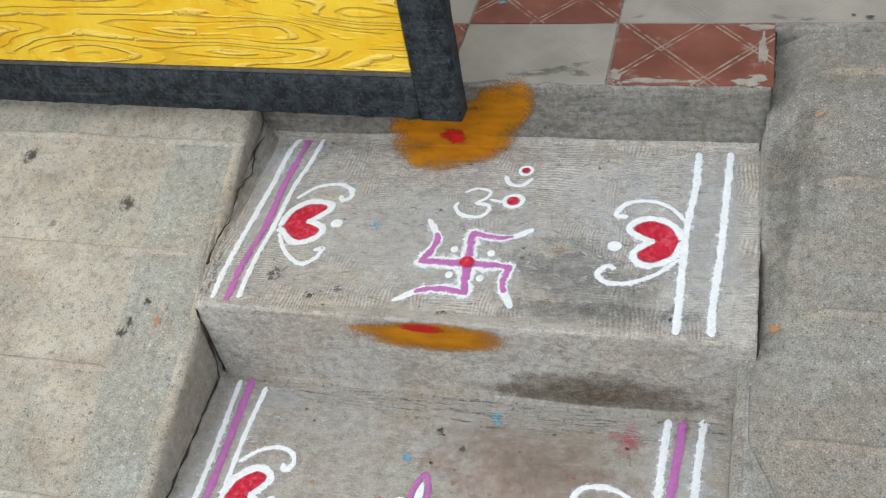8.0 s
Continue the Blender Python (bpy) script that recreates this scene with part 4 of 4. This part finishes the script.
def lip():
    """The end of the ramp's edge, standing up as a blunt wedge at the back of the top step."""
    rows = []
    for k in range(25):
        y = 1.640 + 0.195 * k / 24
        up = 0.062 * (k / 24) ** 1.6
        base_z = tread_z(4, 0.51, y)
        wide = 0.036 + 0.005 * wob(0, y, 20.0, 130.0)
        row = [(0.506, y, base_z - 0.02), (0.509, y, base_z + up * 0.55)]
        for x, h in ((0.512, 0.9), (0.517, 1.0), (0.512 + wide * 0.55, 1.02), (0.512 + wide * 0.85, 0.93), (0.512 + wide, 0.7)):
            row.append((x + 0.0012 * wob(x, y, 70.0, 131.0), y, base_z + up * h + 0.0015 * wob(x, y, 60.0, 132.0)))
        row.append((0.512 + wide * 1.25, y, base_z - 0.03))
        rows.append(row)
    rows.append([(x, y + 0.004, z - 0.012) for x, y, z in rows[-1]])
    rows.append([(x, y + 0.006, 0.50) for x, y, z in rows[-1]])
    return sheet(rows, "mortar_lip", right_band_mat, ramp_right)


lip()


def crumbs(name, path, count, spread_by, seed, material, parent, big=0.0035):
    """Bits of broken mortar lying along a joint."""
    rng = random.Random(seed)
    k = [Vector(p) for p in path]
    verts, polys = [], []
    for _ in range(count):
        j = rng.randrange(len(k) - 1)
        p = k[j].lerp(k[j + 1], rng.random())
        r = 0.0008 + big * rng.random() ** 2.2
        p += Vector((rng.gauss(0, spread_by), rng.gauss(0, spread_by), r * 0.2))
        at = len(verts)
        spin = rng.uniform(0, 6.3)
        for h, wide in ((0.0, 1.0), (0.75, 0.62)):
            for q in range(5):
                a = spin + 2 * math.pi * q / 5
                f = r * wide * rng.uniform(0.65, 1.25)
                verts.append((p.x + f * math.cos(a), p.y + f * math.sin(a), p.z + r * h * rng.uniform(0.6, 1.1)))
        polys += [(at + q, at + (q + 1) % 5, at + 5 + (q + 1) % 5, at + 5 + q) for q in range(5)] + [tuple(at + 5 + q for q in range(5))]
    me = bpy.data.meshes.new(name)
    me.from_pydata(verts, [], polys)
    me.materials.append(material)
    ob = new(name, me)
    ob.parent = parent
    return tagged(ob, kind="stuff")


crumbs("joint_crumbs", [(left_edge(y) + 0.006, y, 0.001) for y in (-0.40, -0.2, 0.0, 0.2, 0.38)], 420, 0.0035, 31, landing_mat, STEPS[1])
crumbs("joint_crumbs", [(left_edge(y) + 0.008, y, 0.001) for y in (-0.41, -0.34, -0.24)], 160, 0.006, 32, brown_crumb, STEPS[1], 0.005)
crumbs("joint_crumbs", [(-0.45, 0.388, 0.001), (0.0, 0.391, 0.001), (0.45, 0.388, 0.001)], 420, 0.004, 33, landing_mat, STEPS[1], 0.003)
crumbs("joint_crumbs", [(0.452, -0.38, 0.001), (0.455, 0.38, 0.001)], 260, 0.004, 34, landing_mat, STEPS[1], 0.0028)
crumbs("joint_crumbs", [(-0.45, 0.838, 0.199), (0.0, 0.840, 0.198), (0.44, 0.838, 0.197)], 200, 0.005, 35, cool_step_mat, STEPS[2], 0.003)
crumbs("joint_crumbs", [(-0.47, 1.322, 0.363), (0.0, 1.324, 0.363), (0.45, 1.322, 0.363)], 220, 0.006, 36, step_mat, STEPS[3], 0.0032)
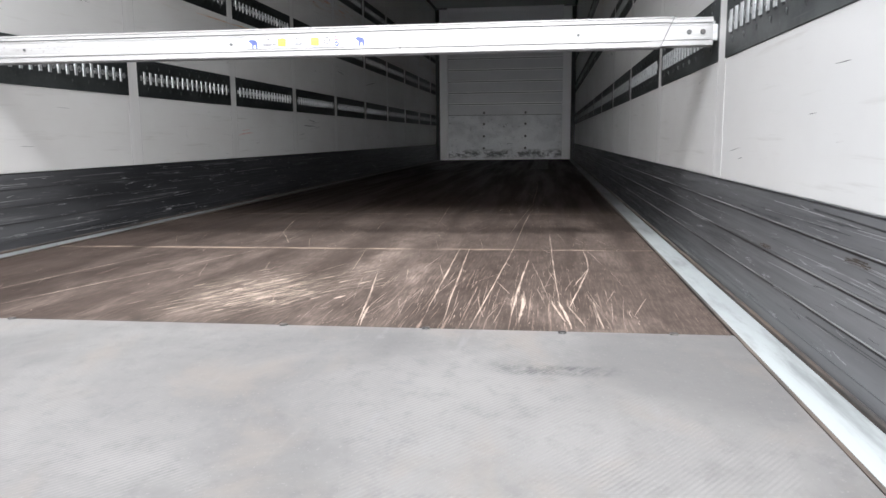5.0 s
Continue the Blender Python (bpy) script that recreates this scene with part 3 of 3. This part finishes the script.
:::::
> [Task objective]:
Of the lines in the entries, how many include the word "script"? State only the number.

> [The completed task]:
2